‘Math makes no sense at all’: Lesotho, one of Africa’s poorest nations, hit with 50% US tariff


Entrepreneur Arnaud Bertrand on Thursday called out the United States’ newly announced 50% tariff on Lesotho, describing it as a glaring example of the “economic incoherence” behind former President Donald Trump’s so-called reciprocal tariff regime.

“To illustrate just how nonsensically these tariffs were calculated, take the example of Lesotho, one of the poorest countries in Africa with just $2.4 billion in annual GDP, which is being struck with a 50% tariff rate under the Trump plan, the highest rate among all countries on the list,” Bertrand said in a detailed post on X.

Lesotho, a landlocked country in southern Africa, is part of the Southern African Customs Union (SACU) along with South Africa, Namibia, Eswatini, and Botswana. All five countries apply a common external tariff structure, yet they have received vastly different tariff rates from the US—Lesotho at 50%, South Africa at 30%, Namibia at 21%, Botswana at 37%, and Eswatini just 10%.

Bertrand argued that the disparity proves the tariffs are not calculated based on actual trade policies but rather on a “simplistic and economically senseless formula.” According to him, the US appears to have used the bilateral trade deficit—specifically, the difference between US imports and exports—divided by the country’s exports to determine a notional “tariff”, and then applied half that number in the name of reciprocity.
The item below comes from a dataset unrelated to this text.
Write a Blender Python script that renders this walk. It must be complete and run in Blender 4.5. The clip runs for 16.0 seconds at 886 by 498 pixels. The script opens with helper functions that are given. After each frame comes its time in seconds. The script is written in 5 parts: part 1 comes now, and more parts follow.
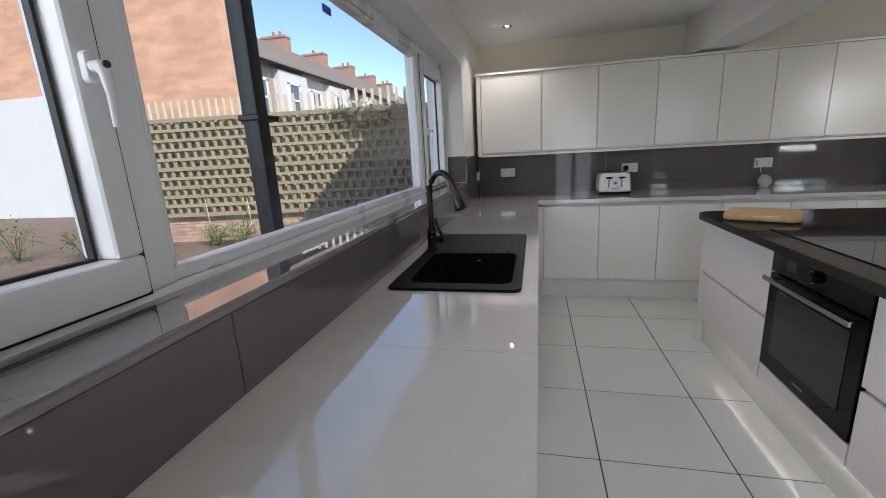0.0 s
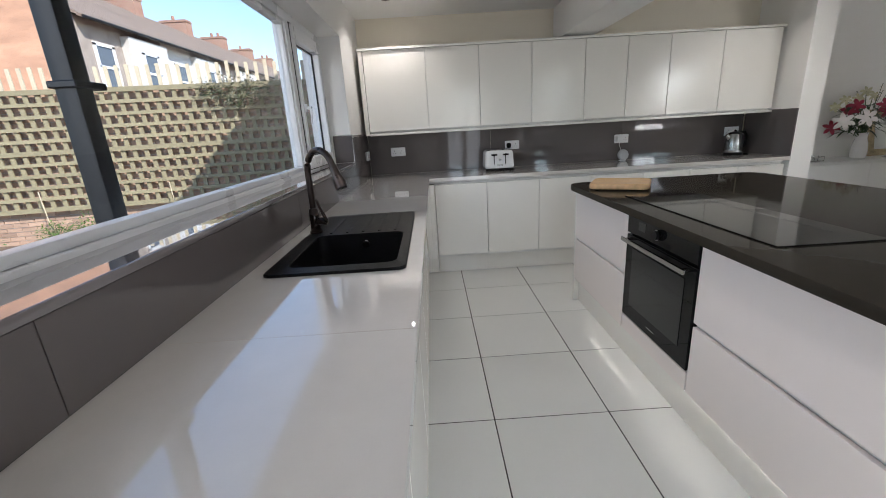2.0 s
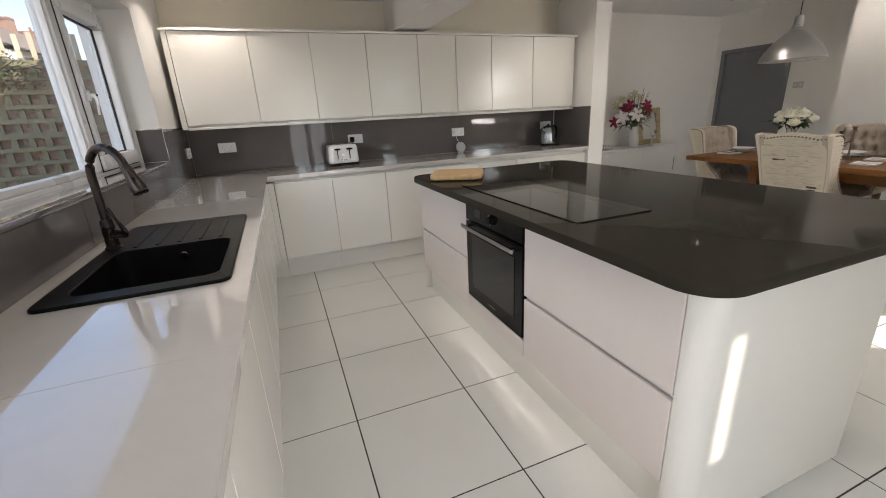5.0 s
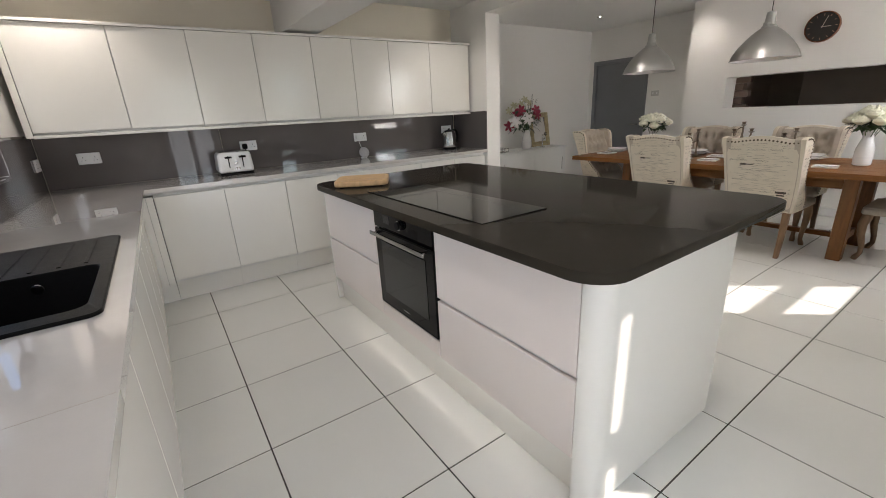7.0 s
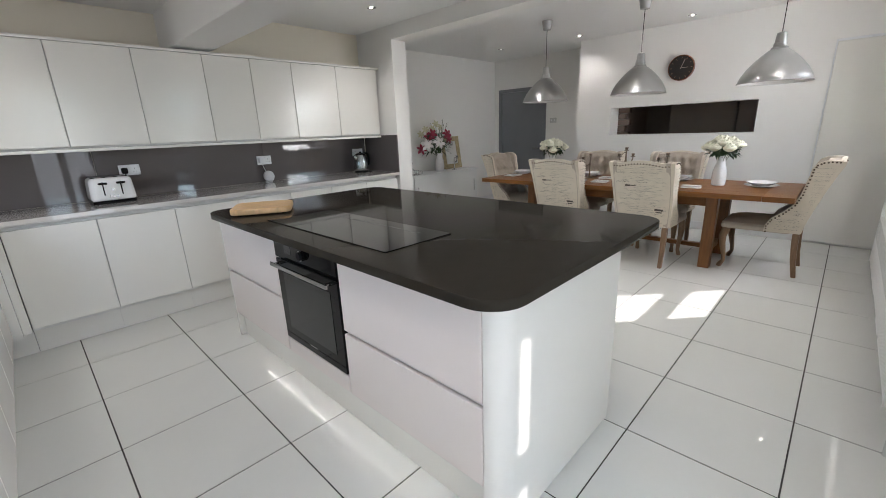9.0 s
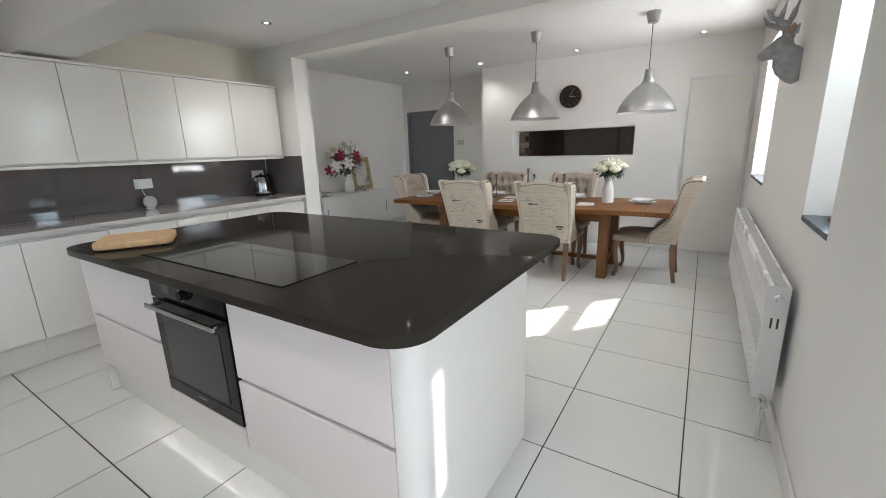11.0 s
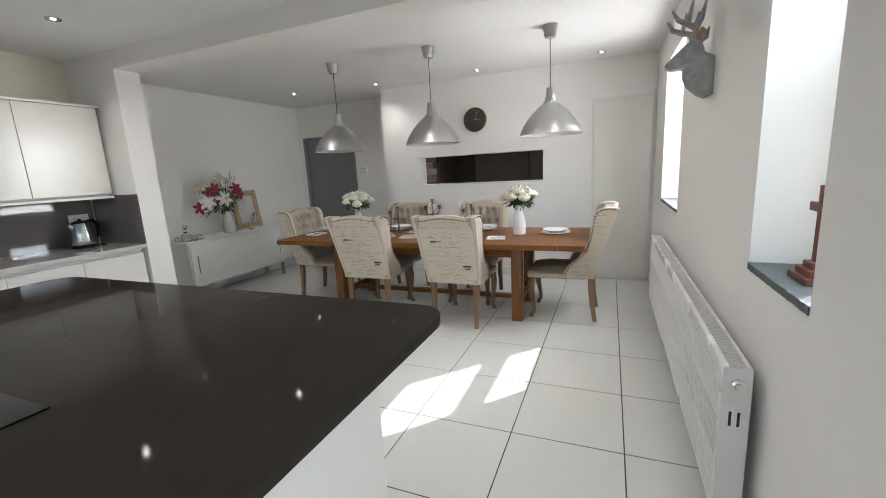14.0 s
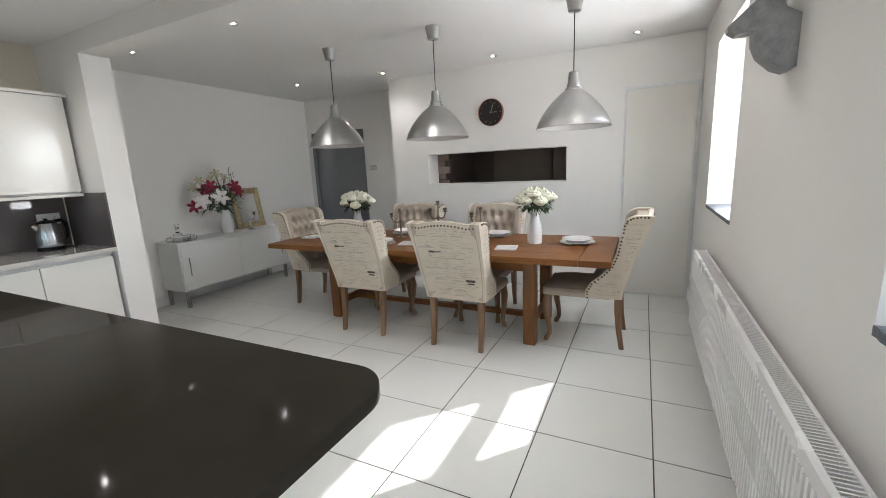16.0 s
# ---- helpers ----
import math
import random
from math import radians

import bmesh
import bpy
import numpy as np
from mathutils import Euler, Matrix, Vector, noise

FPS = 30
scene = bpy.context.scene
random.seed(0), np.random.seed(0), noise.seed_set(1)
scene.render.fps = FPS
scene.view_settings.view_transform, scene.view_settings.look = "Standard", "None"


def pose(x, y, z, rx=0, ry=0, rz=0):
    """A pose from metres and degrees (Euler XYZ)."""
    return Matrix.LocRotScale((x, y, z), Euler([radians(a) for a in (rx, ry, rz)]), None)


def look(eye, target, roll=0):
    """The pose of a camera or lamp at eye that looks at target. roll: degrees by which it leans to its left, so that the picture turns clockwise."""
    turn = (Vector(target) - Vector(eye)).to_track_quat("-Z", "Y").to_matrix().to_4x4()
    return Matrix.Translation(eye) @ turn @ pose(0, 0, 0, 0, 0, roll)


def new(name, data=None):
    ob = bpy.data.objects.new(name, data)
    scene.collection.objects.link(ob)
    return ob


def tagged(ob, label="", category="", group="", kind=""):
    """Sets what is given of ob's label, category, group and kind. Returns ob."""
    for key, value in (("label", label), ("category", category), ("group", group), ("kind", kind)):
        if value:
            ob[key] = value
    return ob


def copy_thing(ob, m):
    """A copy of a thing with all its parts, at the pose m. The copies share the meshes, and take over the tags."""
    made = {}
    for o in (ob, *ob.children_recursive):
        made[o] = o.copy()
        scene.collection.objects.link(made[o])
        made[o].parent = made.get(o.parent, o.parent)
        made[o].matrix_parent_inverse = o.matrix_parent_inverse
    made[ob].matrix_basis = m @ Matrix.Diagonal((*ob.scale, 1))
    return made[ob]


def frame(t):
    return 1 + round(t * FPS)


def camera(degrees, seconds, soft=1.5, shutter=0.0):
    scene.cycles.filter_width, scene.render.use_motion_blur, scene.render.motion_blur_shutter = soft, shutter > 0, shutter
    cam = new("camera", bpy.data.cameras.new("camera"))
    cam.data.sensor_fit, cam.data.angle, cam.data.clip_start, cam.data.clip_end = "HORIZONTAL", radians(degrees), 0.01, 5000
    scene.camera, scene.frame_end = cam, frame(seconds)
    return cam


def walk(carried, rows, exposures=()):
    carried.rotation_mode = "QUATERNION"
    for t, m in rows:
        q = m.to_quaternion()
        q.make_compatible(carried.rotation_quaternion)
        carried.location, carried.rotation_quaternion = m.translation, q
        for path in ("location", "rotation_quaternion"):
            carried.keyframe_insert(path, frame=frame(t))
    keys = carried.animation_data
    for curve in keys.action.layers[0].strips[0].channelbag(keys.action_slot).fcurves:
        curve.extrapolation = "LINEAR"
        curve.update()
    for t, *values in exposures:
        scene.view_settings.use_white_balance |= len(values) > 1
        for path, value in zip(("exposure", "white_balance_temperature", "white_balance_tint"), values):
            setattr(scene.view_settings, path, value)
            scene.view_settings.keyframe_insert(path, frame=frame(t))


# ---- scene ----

“In Lesotho’s case,” he explained, “the calculation goes like this: ($236M – $7M)/$235M = 97%. That’s the ‘tariff’ Lesotho is deemed to charge the US, and half of that, i.e. roughly 50%, is what the US ‘reciprocates’ with.”

Bertrand pointed out the absurdity of punishing a nation like Lesotho, where over half the population lives on less than $3.65 a day. “They simply can’t afford US products. No one is going to buy an iPhone or a Tesla on that sort of income.” he wrote.

He also questioned how such tariffs achieve Trump’s stated goal of restoring US manufacturing. “47.3% of Lesotho’s exports are diamonds: how do you bring the ‘manufacturing’ of that ‘back to the U.S.’?” he asked.

Instead of correcting trade imbalances, Bertrand said the tariffs penalise countries for structural economic realities they cannot control. He added, “These tariffs represent a complete reversal of longstanding U.S. development policy” that had once promoted trade as a pathway out of poverty.

Bertrand concluded, “In the name of fighting unfair trade, America has just demonstrated what truly unfair trade looks like.”

Noted economist Nouriel Roubini also slammed the US tariff methodology, saying the entire formula is totally flawed as it falsely assumes the only fair trade balance is zero. “By that standard, since the US runs a trade surplus in services, other countries should impose a large services reciprocal tariff against the US,” Roubini said.